I hope, by now, that you have come to realize that outside of project posts, most of what we’re writing about in our blog is information that will help propel your business or organization forward. Today’s is no different. What I hope you find in this article is one of the most powerful tools you can have in your arsenal when it comes to keeping your business moving forward: lining up with your goals.
We all know (at least intellectually) the importance of setting goals. We also know the importance of writing them down. The problem with some goals, however, is we write them down and aren’t sure how to make them actionable. The other problem is figuring out what to change to make those goals happen.

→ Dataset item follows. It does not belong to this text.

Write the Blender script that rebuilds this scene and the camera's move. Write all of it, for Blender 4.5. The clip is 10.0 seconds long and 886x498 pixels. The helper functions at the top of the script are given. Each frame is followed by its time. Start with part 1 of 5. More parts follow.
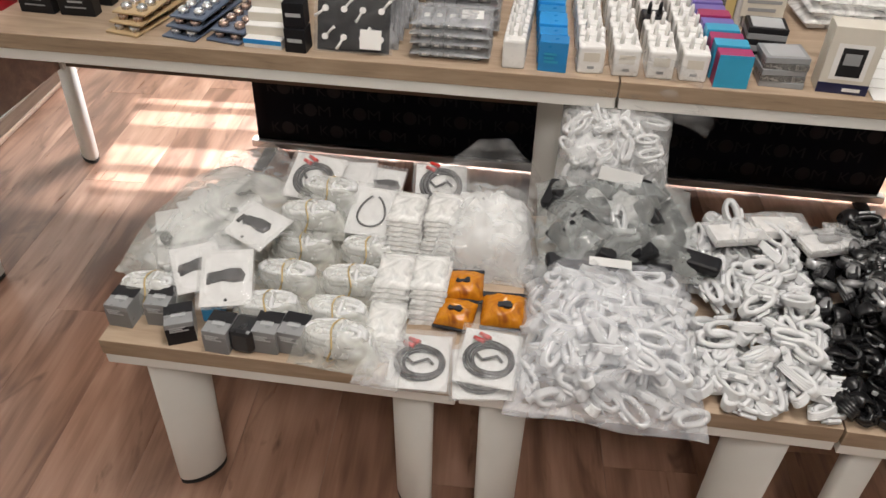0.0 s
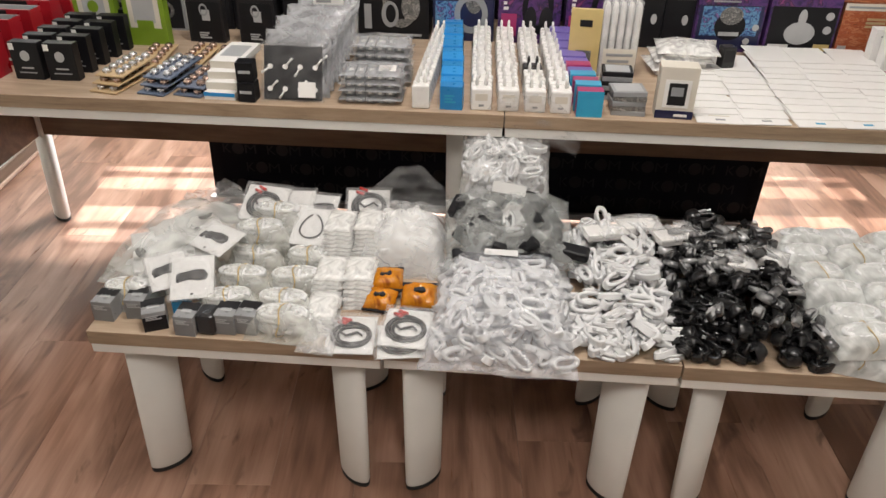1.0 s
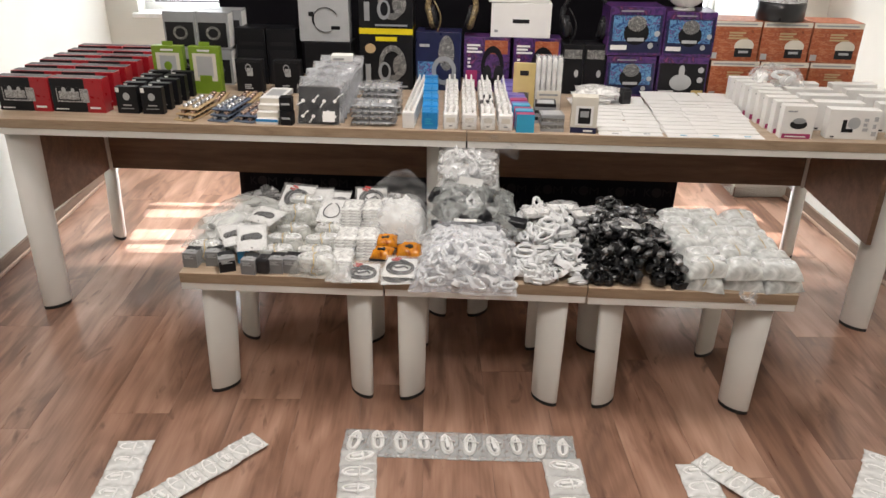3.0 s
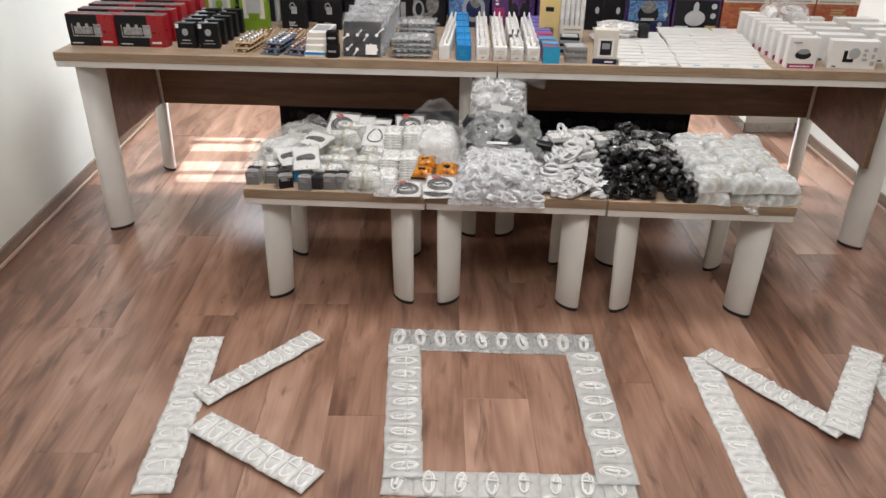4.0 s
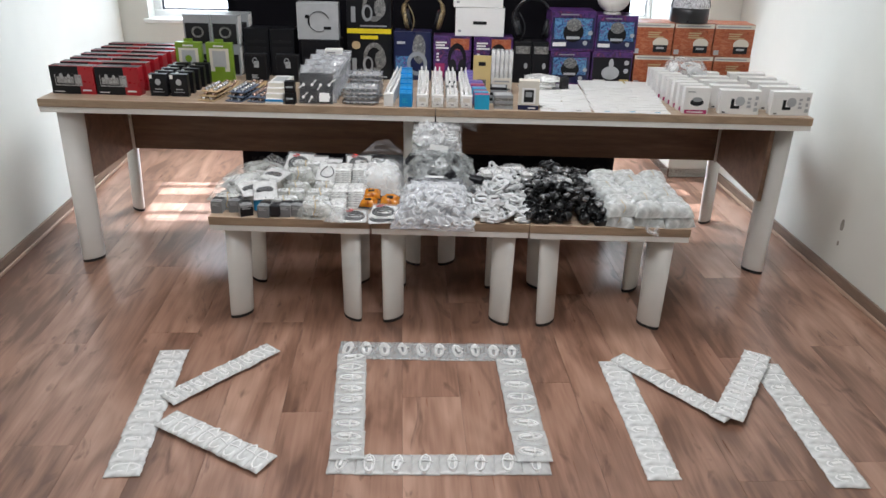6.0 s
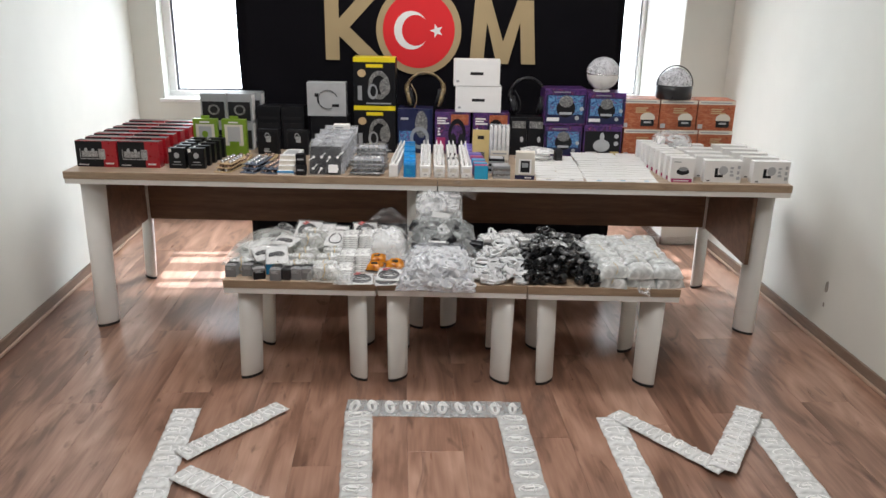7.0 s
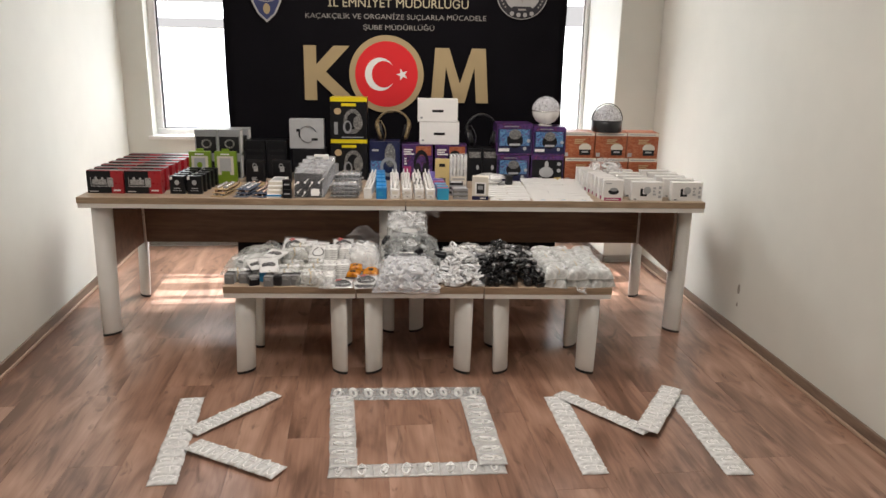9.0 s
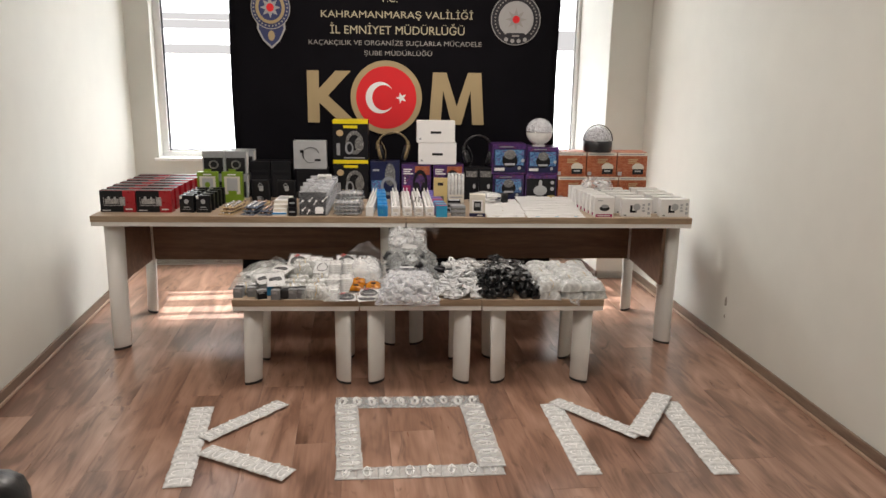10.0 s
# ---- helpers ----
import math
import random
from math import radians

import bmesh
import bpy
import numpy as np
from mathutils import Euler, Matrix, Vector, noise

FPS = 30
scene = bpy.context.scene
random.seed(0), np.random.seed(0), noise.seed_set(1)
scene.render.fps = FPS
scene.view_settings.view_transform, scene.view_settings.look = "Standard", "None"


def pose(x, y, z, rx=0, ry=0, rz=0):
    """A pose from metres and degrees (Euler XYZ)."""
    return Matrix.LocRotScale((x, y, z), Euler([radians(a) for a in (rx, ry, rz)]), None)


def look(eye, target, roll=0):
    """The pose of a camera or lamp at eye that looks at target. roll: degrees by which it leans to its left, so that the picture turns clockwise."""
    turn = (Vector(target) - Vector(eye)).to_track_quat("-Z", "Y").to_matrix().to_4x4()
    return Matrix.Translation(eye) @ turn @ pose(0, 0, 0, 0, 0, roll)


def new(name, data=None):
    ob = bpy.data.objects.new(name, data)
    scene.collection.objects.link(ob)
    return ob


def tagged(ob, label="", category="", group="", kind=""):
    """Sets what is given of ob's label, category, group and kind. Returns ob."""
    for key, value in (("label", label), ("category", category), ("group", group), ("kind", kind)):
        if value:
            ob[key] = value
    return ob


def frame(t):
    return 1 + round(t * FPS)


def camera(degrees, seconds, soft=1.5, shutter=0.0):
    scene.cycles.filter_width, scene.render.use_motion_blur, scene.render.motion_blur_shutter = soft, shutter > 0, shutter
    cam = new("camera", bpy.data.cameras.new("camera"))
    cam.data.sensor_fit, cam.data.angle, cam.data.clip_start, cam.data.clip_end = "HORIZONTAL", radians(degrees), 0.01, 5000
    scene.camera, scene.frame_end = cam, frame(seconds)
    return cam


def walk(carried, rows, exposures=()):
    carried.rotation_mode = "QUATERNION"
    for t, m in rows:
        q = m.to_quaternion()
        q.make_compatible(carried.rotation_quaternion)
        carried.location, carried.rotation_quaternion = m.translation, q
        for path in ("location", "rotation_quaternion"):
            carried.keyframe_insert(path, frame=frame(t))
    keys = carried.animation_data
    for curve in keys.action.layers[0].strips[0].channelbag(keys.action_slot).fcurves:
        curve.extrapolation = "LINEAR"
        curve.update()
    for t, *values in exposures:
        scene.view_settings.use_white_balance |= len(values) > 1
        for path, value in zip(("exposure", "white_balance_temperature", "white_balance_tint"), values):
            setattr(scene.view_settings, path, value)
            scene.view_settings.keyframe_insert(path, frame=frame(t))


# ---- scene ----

Sure, some things are easily identified and acted upon. But, what about the things that aren’t?
What I’m about to go into, I heard on their podcast. It’s definitely not my original idea (it’s probably not their either), but, it’s something actionable to make sure you are aligning yourself with your goals to give yourself a greater chance of success, and find your way to fulfillment.
One thing you can actively do all the time, when it comes to your goals is ask yourself this question: is what I’m doing now going to help me reach my goal(s)?
The question can take on many different forms, but, the meaning doesn’t change. If your goal is to lose weight, does eating fried chicken, all the time, help you do that? (I’m guilty of this one)
At the beginning of this year, Jacob and I put a large piece of paper on the wall with our goals and obstacles on it. There was a specific situation, yesterday, that made me ask, “is this behavior going to help us reach our goals?”
Generally, it’s a simple “yes” or “no.” In the case of yesterday, it was definitely a hard “no.”
Then, the question comes in, “what if I don’t know?”
Let me put your mind at ease. If you’re being proactive, the answer is always “yes.”
But, what if you fail? The answer is still “YES!!!!”
In the book Creativity Inc., Ed Catmull talks, in depth about failure. We have adopted his position on it and feel like the benefits will be huge. Basically, his stance is, don’t avoid failure and learn to fail early.
First off, by trying to avoid failure, your are spending energy, time, and resources that could better serve reaching greater success once it’s reached.
Secondly, by failing early on in a project, you sooner learn what won’t work and what will.
It sounds counter-intuitive, but, it puts you so much farther ahead of the curve that you will become unstoppable.
What is your takeaway? I hope it’s to learn to stop and ask yourself if what you are doing now is going to get you where you want to go. It’s an easy exercise and it’s potential is huge!